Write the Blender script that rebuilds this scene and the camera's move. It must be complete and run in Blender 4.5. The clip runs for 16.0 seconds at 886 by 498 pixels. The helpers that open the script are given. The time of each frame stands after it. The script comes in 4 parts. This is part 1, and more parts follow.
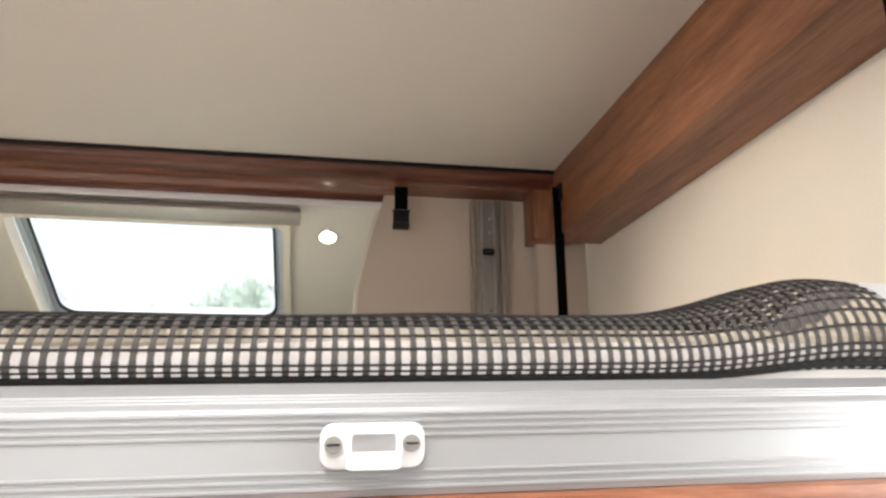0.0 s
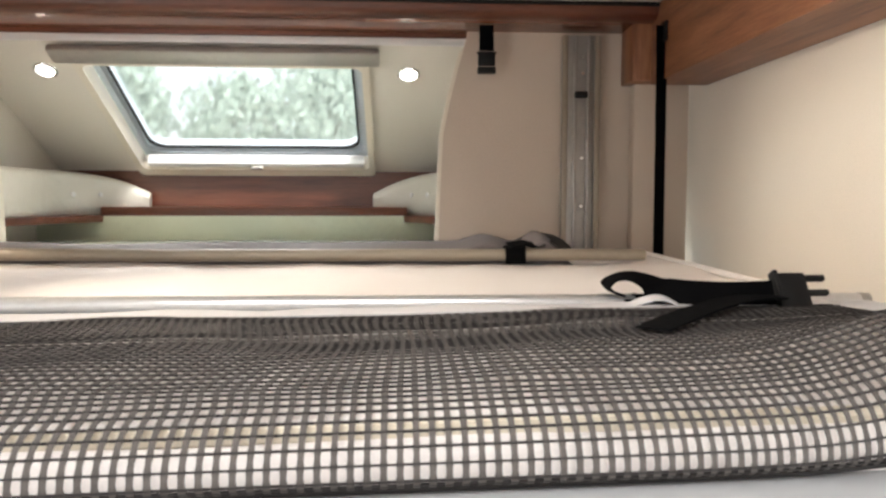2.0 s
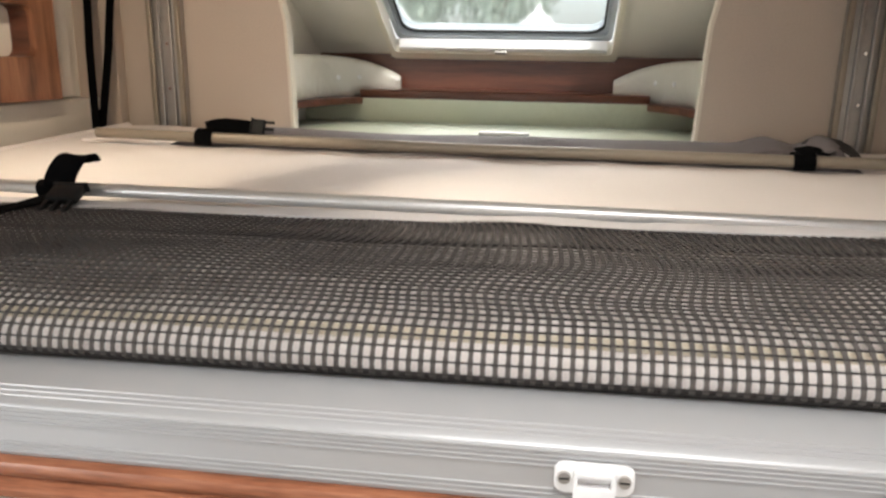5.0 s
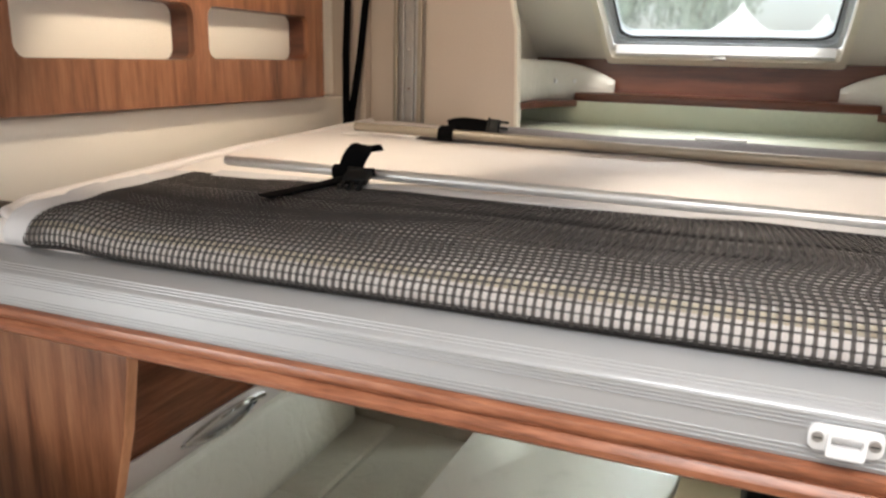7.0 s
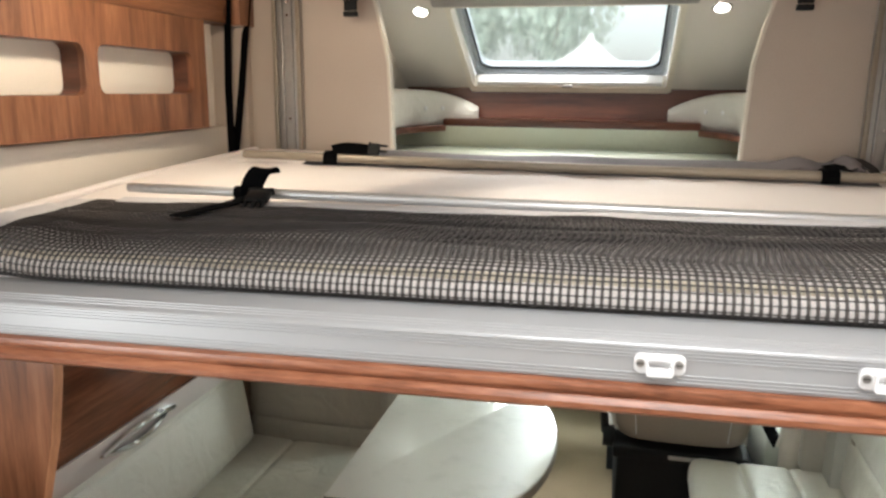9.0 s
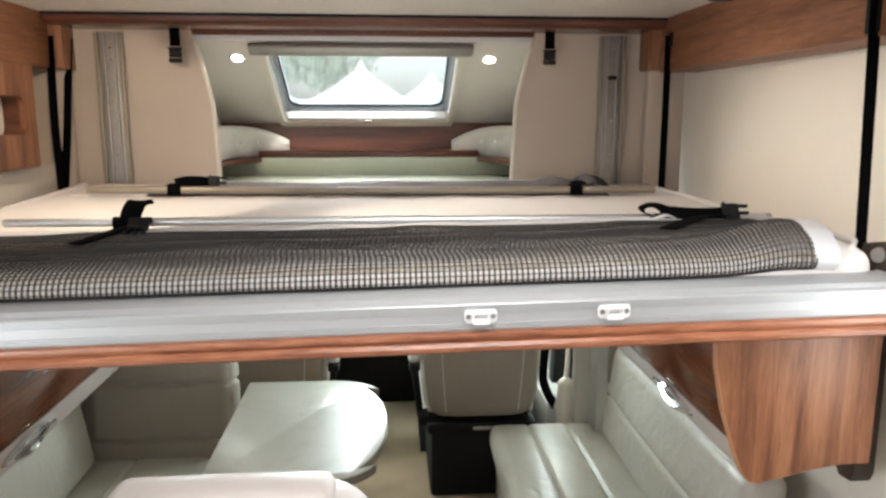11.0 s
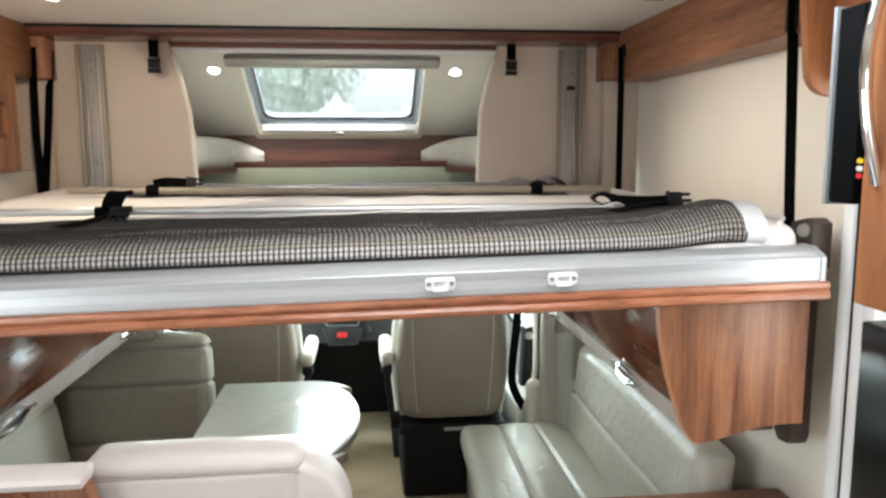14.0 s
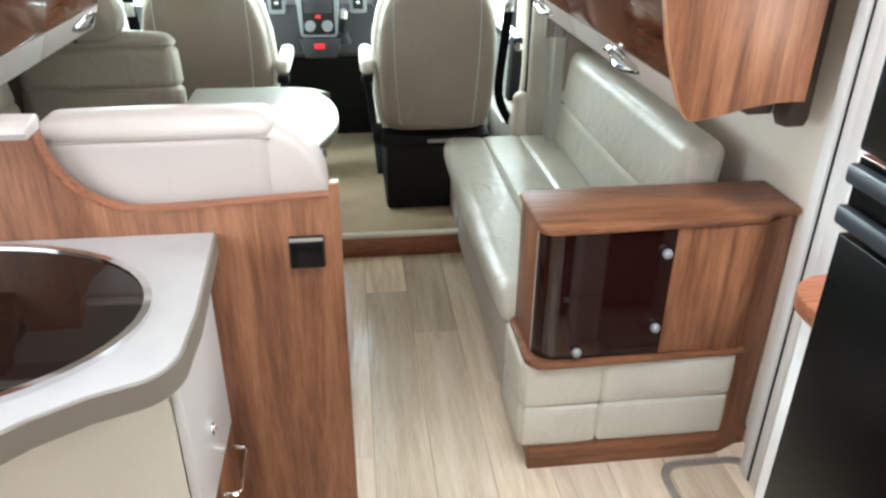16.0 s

◆ ◆ ◆ ◆ ◆

Instruction. Print out the material word for word, omitting the pictures.

Answer to this problem.
Write the Blender script that rebuilds this scene and the camera's move. It must be complete and run in Blender 4.5. The clip runs for 16.0 seconds at 886 by 498 pixels. The helpers that open the script are given. The time of each frame stands after it. The script comes in 4 parts. This is part 1, and more parts follow.
0.0 s
2.0 s
5.0 s
7.0 s
9.0 s
11.0 s
14.0 s
16.0 s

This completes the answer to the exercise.